Die letzten Jahre haben eindrücklich gezeigt, dass sich die Aufgaben von und Anforderungen an Lehrkräfte schon auf kurzen Zeitskalen rasant verändern können. Im Studium können sich angehende Lehrkräfte im besten Fall einen gut sortierten Werkzeugkasten aufbauen, der es ihnen ermöglicht, neue Situationen aus unterschiedlichen Perspektiven zu analysieren, Handlungsalternativen fundiert abzuwägen, das eigene Handeln kritisch zu hinterfragen und sich selbst weiterzuentwickeln. Jenseits des Aufbaus solcher Werkzeuge kann ein Studium dazu beitragen, dass angehende Lehrkräfte ein professionelles Selbstverständnis und eine positive und wertschätzende Haltung gegenüber Wissenschaft entwickeln.
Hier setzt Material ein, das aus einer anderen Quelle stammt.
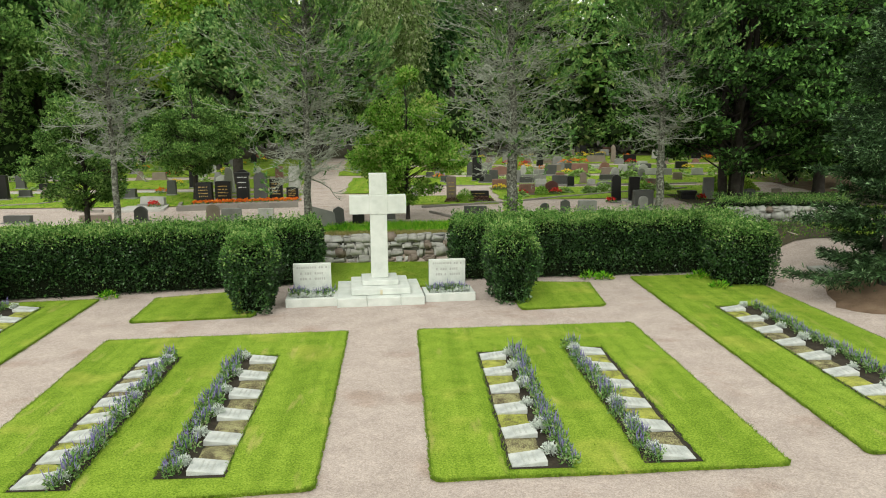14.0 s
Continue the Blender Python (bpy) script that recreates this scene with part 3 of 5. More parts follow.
def memorial_plaque(x, y, seed):
    e = empty("memorial_plaque", pose(x, y, 0, 0, 0, 4.5), "white stone war memorial plaque behind a planted trough", "monument", "plaques beside the cross")
    body = box_part("plaque", (-0.475, 0.475, 0.12, 0.26, 0.0, 0.965), M_MARBLE, e, bevel=0.012)
    bars("inscription", [(-0.38, 0.38, 0.845, 0.052), (-0.30, -0.02, 0.69, 0.058), (0.06, 0.34, 0.69, 0.058), (-0.30, -0.02, 0.55, 0.058), (0.06, 0.34, 0.55, 0.058)], M_INSC, body, 0.12, 0.002, "worn engraved lettering")
    box_part("trough_front", (-0.64, 0.64, -0.48, -0.36, -0.05, 0.21), M_MARBLE, e, bevel=0.012)
    box_part("trough_side", (-0.64, -0.52, -0.357, 0.36, -0.05, 0.208), M_MARBLE, e, bevel=0.012)
    box_part("trough_side", (0.52, 0.64, -0.357, 0.36, -0.05, 0.208), M_MARBLE, e, bevel=0.012)
    box_part("trough_back", (-0.517, 0.517, 0.264, 0.36, -0.05, 0.205), M_MARBLE, e, bevel=0.012)
    box_part("soil", (-0.517, 0.517, -0.357, 0.117, -0.04, 0.15), M_SOIL, e, "dark planting soil", bevel=0.01)
    rng = random.Random(seed)
    m = e.matrix_basis
    for i in range(6):
        p = m @ Vector((-0.43 + i * 0.172, rng.uniform(-0.10, 0.03), 0.15))
        put_plant(SALVIAS, rng, p.x, p.y, p.z, 0.78)
    for i in range(5):
        p = m @ Vector((-0.42 + i * 0.21, -0.27, 0.15))
        put_plant(MILLERS, rng, p.x, p.y, p.z, 0.72)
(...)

Und warum man bei uns studieren sollte? Zum einen, weil wir gut ausgebildete Physiklehrkräfte in Bayern dringend brauchen! Zum anderen, weil wir unsere Lernangebot konsequent lernendenorientiert anlegen: Klassische Vorlesungen gibt es in der Physikdidaktik nicht. In unseren Lehrveranstaltungen werden Studierende selbst aktiv, können typische Unterrichtsmethoden ausprobieren, arbeiten und diskutieren regelmäßig mit anderen zusammen und können die Veranstaltungen so selbst mitgestalten. Es ist mir wichtig, dass sich Studierende bei uns einerseits fachdidaktischer Theorie und Empirie auseinandersetzen, sie andererseits aber auch lernen, diese zur Analyse und Gestaltung konkreter Lehr- und Lernsituationen einzusetzen.
6. Von wem haben Sie in Ihrem Leben am meisten gelernt?
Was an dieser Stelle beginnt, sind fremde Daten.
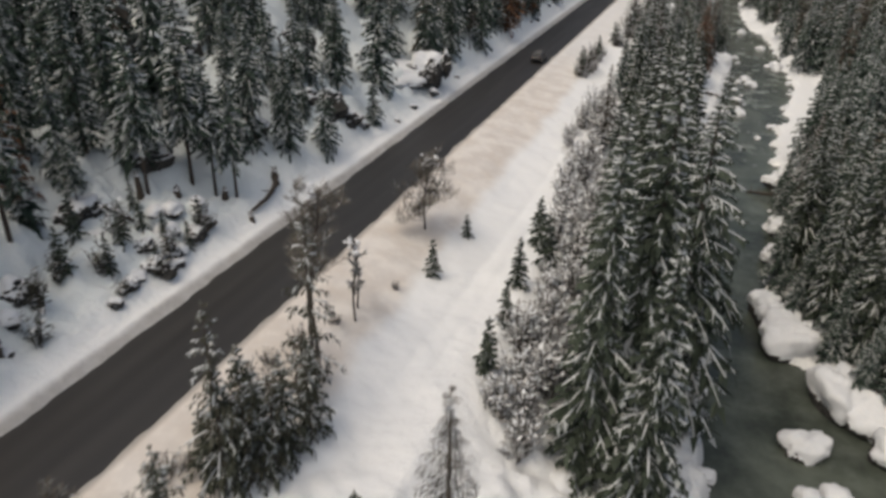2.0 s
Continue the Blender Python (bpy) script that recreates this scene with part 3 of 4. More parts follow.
rng = random.Random(12)
scatter(18, inner_belt, (70, 125), TALL, (12, 19), 2.4)
scatter(22, belt, (122, 172), MID + LARCH[:1], (8, 13), 1.9)
scatter(24, belt, (165, 240), MID + LARCH[:1], (7, 12), 2.1)
rng = random.Random(9)
scatter(16, lambda y: (-11, -6.9), (150, 215), SPIRE, (12, 18), 2.6)
scatter(22, lambda y: (-11, -6.9), (205, 300), SPIRE + MID[3:], (11, 17), 2.6)
scatter(46, lambda y: (-34, -10), (28, 185), MID + SPIRE[:1], (10, 16), 2.8)
scatter(20, right_edge, (78, 140), MID + TALL[:1], (12, 17), 2.6)
scatter(30, right_edge, (50, 215), MID + SPIRE[:1], (11, 17), 2.6)
scatter(17, right_edge, (200, 300), SPIRE + MID, (12, 17), 2.6)
scatter(26, lambda y: (np.interp(y, RIVER_Y, WOOD_RIGHT) - 1.2, np.interp(y, RIVER_Y, WOOD_RIGHT) + 3), (58, 126), MID, (4.5, 9), 1.5)


def far_tree(seed, height, radius, tiers, blades, snow):
    """Forest tree of a few dozen blades, with snow on some."""
    r = random.Random(seed)
    leaf, load = Soup(), Soup()
    for k in range(tiers):
        z = height * (0.08 + 0.9 * (k + r.uniform(-0.2, 0.2)) / tiers)
        l = radius * (1 - z / height) ** 0.9 + 0.12
        turn = r.uniform(0, 6.28)
        foot = Vector((0, 0, z))
        for b in range(blades):
            a = turn + 6.283 * b / blades + r.uniform(-0.3, 0.3)
            out, side = Vector((math.cos(a), math.sin(a), 0)), Vector((-math.sin(a), math.cos(a), 0))
            ll = l * r.uniform(0.7, 1.2)
            tuft(leaf, foot + out * ll * 0.1, out, ll * r.uniform(0.3, 0.6), ll, ll * 0.24, side)
            spray(leaf, foot + out * ll * 0.4, (out + side * r.uniform(-1, 1)).normalized(), ll * r.uniform(0.5, 0.8), ll * 0.45, ll * 0.16, side)
            if r.random() < snow:
                snow_pad(load, foot + out * ll * 0.35 + Vector((0, 0, 0.06 - 0.08 * ll)), foot + out * ll * 0.9 + Vector((0, 0, 0.06 - 0.38 * ll)), ll * 0.07, 0.06, r)
    return [np.array([tuple(v) for v in s.v]) if s.v else None for s in (leaf, load)], [np.array(s.f) if s.f else None for s in (leaf, load)]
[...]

Das kommt stark darauf an, an welchen „Lernbereich“ man denkt. Bezogen auf mein akademisches Leben auf jeden Fall von meiner Doktormutter Prof. Claudia von Aufschnaiter.
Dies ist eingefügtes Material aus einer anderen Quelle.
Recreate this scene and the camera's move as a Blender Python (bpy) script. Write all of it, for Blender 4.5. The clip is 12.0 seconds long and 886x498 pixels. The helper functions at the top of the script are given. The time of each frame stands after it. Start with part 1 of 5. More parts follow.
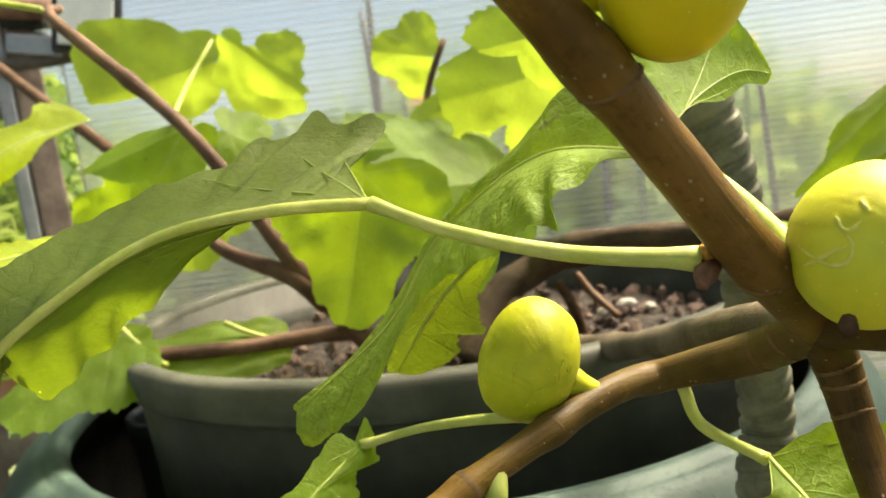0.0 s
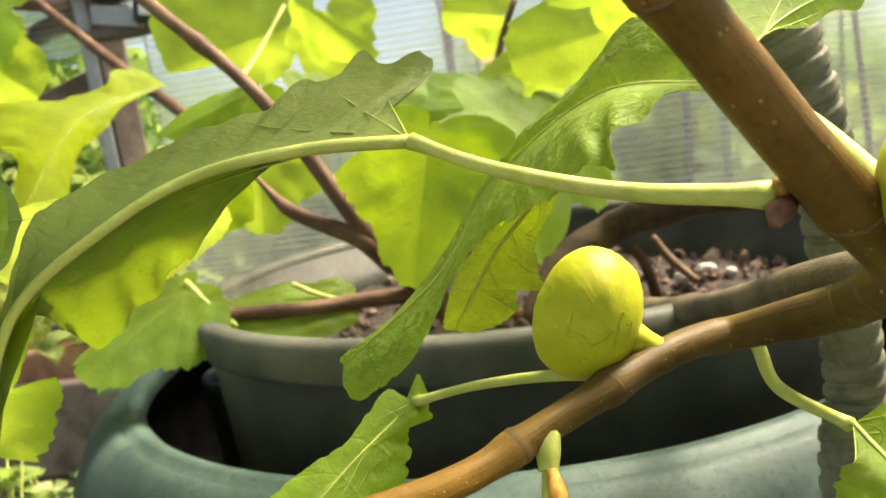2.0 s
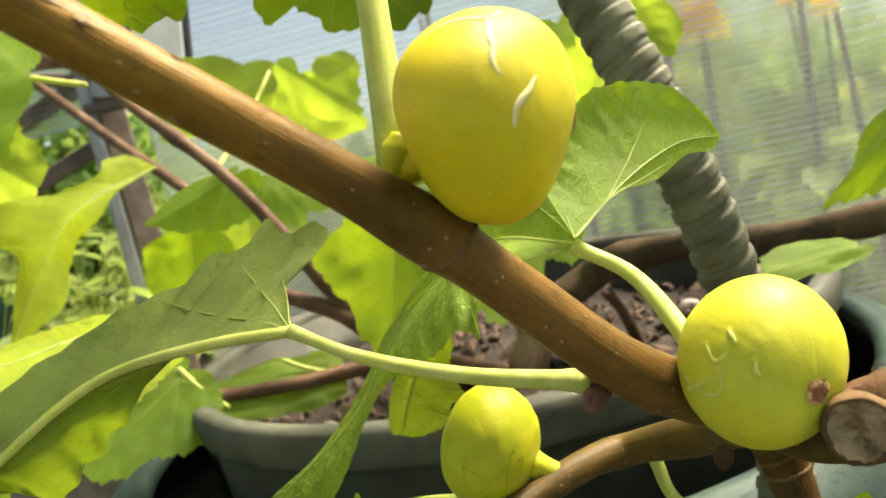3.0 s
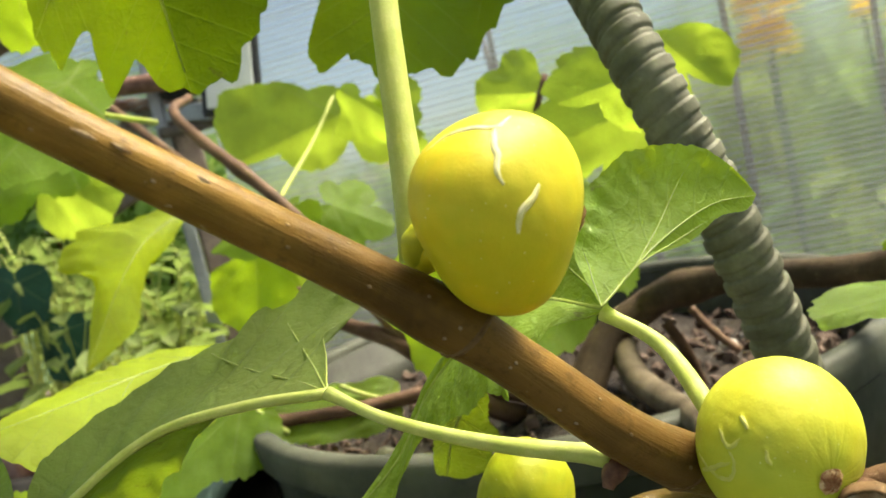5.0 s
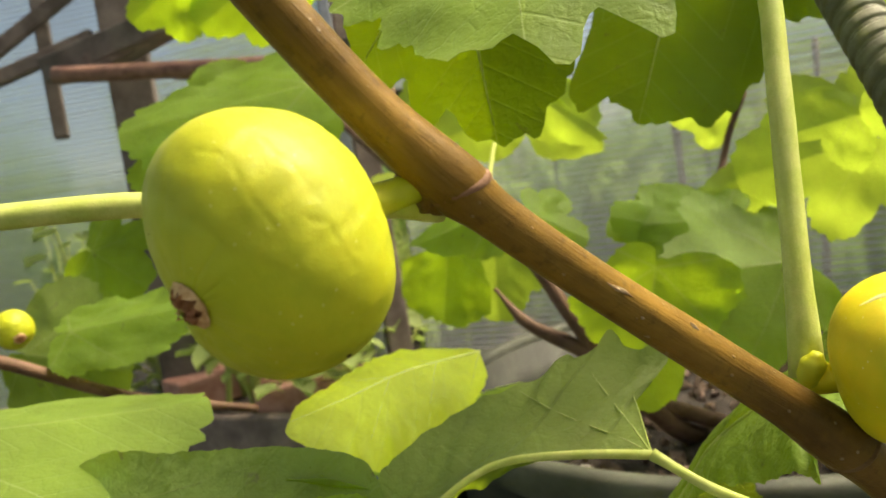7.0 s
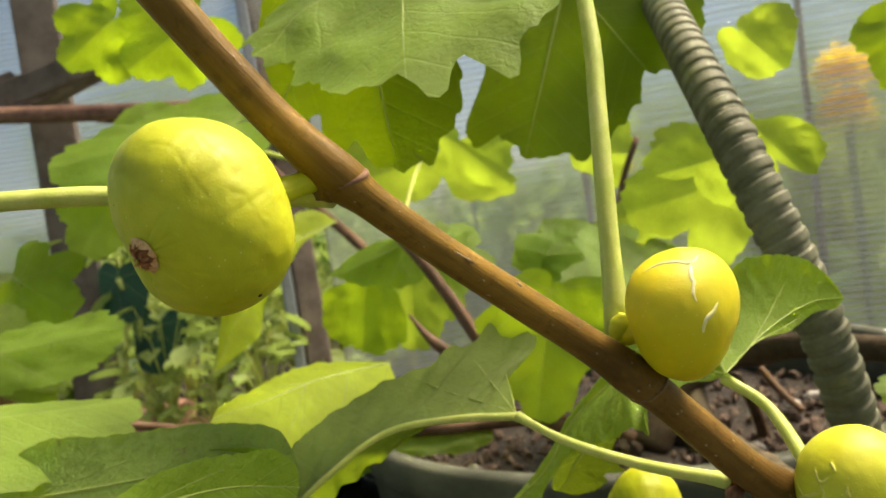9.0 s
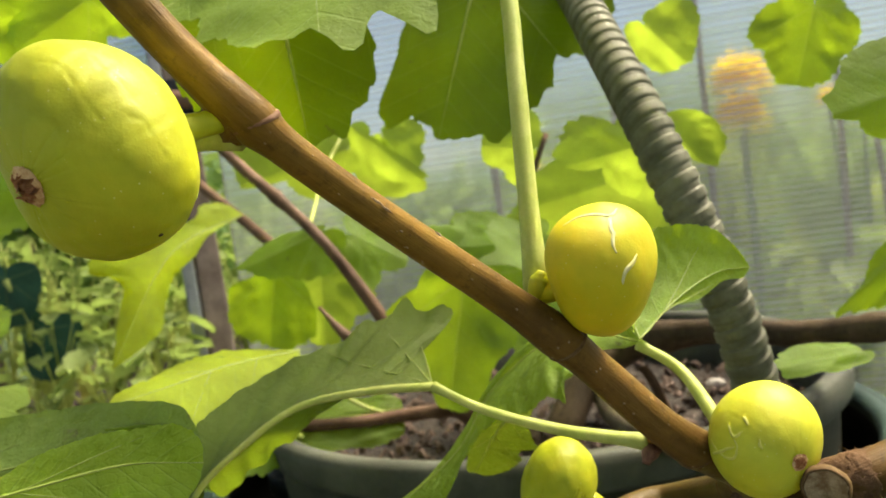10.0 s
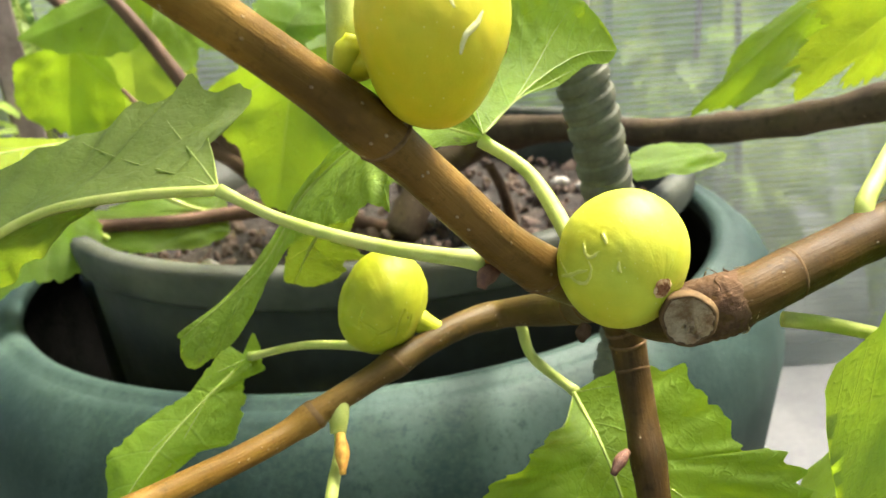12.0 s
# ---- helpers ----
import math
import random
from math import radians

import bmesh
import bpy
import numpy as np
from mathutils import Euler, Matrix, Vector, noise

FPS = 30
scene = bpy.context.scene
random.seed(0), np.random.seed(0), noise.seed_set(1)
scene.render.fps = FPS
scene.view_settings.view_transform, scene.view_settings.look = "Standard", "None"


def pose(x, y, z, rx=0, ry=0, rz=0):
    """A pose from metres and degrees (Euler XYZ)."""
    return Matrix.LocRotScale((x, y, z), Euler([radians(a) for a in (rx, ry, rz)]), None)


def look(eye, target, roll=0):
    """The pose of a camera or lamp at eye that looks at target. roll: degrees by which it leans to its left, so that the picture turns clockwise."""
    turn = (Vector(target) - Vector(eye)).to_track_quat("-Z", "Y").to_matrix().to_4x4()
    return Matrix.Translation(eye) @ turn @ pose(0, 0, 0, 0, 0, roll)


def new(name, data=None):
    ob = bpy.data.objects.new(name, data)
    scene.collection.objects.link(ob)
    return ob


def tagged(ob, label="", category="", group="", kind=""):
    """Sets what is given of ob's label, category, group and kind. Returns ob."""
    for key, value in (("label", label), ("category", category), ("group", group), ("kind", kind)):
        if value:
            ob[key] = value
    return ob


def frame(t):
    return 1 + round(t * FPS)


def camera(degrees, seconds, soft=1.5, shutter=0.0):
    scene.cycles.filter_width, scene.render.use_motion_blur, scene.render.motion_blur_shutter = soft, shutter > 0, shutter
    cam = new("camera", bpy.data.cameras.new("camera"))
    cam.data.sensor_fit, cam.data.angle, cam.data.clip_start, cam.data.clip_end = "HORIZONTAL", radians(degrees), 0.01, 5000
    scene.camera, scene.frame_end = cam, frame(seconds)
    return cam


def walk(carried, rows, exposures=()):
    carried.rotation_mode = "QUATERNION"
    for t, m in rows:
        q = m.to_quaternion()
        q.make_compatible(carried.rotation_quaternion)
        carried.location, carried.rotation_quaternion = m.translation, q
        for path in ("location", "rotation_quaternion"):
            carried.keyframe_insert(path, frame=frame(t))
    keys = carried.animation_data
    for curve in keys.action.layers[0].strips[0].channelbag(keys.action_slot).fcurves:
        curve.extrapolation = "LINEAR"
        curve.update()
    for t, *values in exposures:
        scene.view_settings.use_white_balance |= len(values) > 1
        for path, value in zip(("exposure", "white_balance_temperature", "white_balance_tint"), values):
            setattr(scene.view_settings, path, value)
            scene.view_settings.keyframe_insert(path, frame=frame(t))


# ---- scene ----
cam = camera(58.6, 12.0)
PATH = [
    (0, 0.00998, -0.00573, 1.00524, 82.505, 7.218, 1.623),
    (0.5, 0.00805, -0.00566, 0.99537, 81.909, 6.059, 2.881),
    (1, 0.00042, 0.00124, 0.99027, 81.339, 5.431, 4.240),
    (1.5, 0.00888, -0.00123, 0.99542, 81.006, 6.193, 5.667),
    (2, 0.01553, 0.00588, 0.99667, 81.079, 7.985, 7.286),
    (2.5, 0.02754, 0.00096, 1.01077, 81.526, 10.376, 8.311),
    (3, 0.05870, -0.00274, 1.02956, 82.331, 12.913, 8.475),
    (3.2, 0.07204, -0.00176, 1.03269, 82.484, 14.728, 8.160),
    (5, 0.07151, -0.00561, 1.04175, 84.227, 13.412, 13.442),
    (5.5, 0.03698, -0.02299, 1.05449, 83.406, 11.113, 17.236),
    (6, 0.01908, -0.03817, 1.06542, 83.425, 9.385, 20.522),
    (6.5, 0.02182, -0.04817, 1.08348, 83.707, 8.894, 22.699),
    (7, 0.02833, -0.04487, 1.08335, 84.029, 8.675, 22.912),
    (7.5, 0.04823, -0.03855, 1.07668, 84.554, 9.075, 23.172),
    (7.7, 0.05162, -0.04341, 1.07391, 84.994, 9.041, 22.634),
    (9.3, 0.05457, -0.09163, 1.06911, 86.732, 8.506, 15.832),
    (9.5, 0.05168, -0.09062, 1.06705, 86.526, 8.524, 14.464),
    (10, 0.04889, -0.08326, 1.05669, 86.283, 8.078, 10.993),
    (10.5, 0.04483, -0.05876, 1.05341, 83.478, 8.400, 6.139),
    (11, 0.05207, -0.06428, 1.05079, 81.021, 9.378, 7.408),
    (11.3, 0.04668, -0.06188, 1.04702, 79.078, 9.232, 7.180),
    (11.5, 0.04938, -0.05320, 1.04251, 75.936, 9.077, 6.350),
    (11.7, 0.04864, -0.03273, 1.03489, 71.453, 7.056, 3.501),
    (12, 0.05204, -0.02506, 1.04407, 70.238, 4.885, 0.728),
]
walk(cam, [(t, pose(*row)) for t, *row in PATH],
     [(0, 1.20, 7400, 12), (1.5, 1.40, 7400, 13), (2.5, 1.34, 7400, 12.5), (3.2, 1.08, 7200, 10.5), (5, 0.94, 6900, 7.5), (6.5, 0.72, 7500, 11), (7.7, 0.62, 7150, 11),
      (9.3, 0.66, 7450, 11), (10.5, 0.88, 6750, 9), (11.3, 1.04, 6500, 9), (12, 1.36, 6400, 9.5)])
cam.data.dof.use_dof, cam.data.dof.focus_distance, cam.data.dof.aperture_fstop = True, 0.18, 27.0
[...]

7. Gibt es etwas, was Sie schon immer mal ausprobieren wollten und wozu Sie noch nicht gekommen sind? Wenn ja, woran lag es, dass Sie noch nicht dazu gekommen sind?
Oh, da gibt es Vieles und ich frage mich, ob man überhaupt jemals den Punkt erreichen kann (oder erreichen wollen sollte), an dem es nichts mehr gibt, was man noch ausprobieren möchte. Eine konkrete und eher kleine Sache ist „Virtual Reality“. Obwohl das eigentlich im Jahr 2024 schon fast ein alter Hut ist, habe ich das selbst noch nie ausprobiert. Die Erfahrung würde mich aber persönlich und professionell sehr interessieren. Warum das noch nicht geklappt hat? Keine Ahnung.
8. Mit welchem Satz würde Ihre Biografie beginnen?
„Der Tag seiner Geburt war ein Sonntag und dem Prädikat Sonntagskind hat er Zeit seines Lebens alle Ehre gemacht“
9. Wie könnte Ihr Alltag ohne Arbeit aussehen?
Ich glaube, ich könnte meine Zeit ganz gut mit Sport, Kochen, Gartenarbeit und gemeinsamen Aktivitäten mit Familie und Freunden füllen. Es gibt außerdem eine Reihe von Dingen, die ich gerne lernen (z. B. ein Instrument zu spielen) oder besser können würde (z. B. Gärtnern und Kochen…). In einem Alltag ohne Arbeit würde „Lernen“ also sicher immer noch eine Rolle spielen.
10. Gibt es einen Gegenstand, den Sie in Ihrem Leben nicht missen möchten? Wenn ja, welchen und warum?
Eigentlich nicht. Höchstens vielleicht mein Smartphone, aber das ist Fluch und Segen zu gleich. Einerseits ermöglicht es mir, zu fotografieren, Musik und Geschichten zu hören, mit lieben Menschen in Kontakt zu bleiben und viele andere Dinge zu tun, die mein Leben sehr bereichern. Andererseits sind die ständige Erreichbarkeit und die vielfältigen Möglichkeiten, sich vom Wesentlichen ablenken zu lassen, schon auch eine Herausforderung. Trotz dieser Herausforderungen, misse möchte ich es nicht mehr.
11. Was ist Ihr Lieblingsbuch und warum können Sie es empfehlen?
Schwierige Frage, ich lese vor allem Sachbücher (da ist es nahezu unmöglich, einen „Liebling“ zu wählen) und höre viel und gerne Podcast. Einer meiner Lieblingsromane, den ich fast jedem empfehlen würde, ist „Die Vermessung der Welt“ von Daniel Kehlmann. Das Buch verbindet Einblicken in historische Begebenheiten und das Leben und Denken von zwei extrem spannenden Persönlichkeiten (Gauß und Humboldt) mit ausgesprochen unterhaltsamen Fiktionen – aus meiner Sicht einmalig und absolut lesenswert!